Water consumption during backwashing is also significantly reduced: less than 1% of the filtered flow rate, compared to 2–5% for a sand filter undergoing backwashing. For an establishment concerned about its environmental footprint and water bill, this is a compelling argument.
Solutions tailored to every configuration
The Hectron range covers a wide variety of flow rates, from a few m³/h for a small spa area up to several hundred m³/h for large communal facilities. The filters in the AG range, made entirely of stainless steel, are suitable for both fresh water and mineral-rich water such as thermal water. They are triggered automatically: the pressure difference between the inlet and outlet controls the cleaning cycle, without the need for any manual programming.
For spas and thalassotherapy centres using seawater or reconstituted seawater, Hectron also offers specialised filters, designed to resist corrosion and maintain fine filtration in this demanding environment.
The compact footprint of this equipment is another significant advantage in hotel plant rooms, which are often designed to the absolute minimum. Replacing a bulky sand filter with a compact Hectron filter frees up space and simplifies access for maintenance checks.
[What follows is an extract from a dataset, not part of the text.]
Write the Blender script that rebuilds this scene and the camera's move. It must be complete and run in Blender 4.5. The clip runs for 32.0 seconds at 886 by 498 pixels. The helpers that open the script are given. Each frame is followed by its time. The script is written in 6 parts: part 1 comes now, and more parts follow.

An investment that pays for itself
Self-cleaning technology represents a higher initial investment than a conventional filter. However, when you factor in savings on consumables, water savings, reduced maintenance time and the elimination of the risk of malfunction, the return on investment is generally between two and four years, depending on the size of the installation.
Beyond the financial calculation, there is something harder to quantify but just as real: peace of mind. Knowing that the pools are filtered continuously, without a team having to intervene every other day, provides a sense of operational peace of mind that facility managers quickly come to appreciate.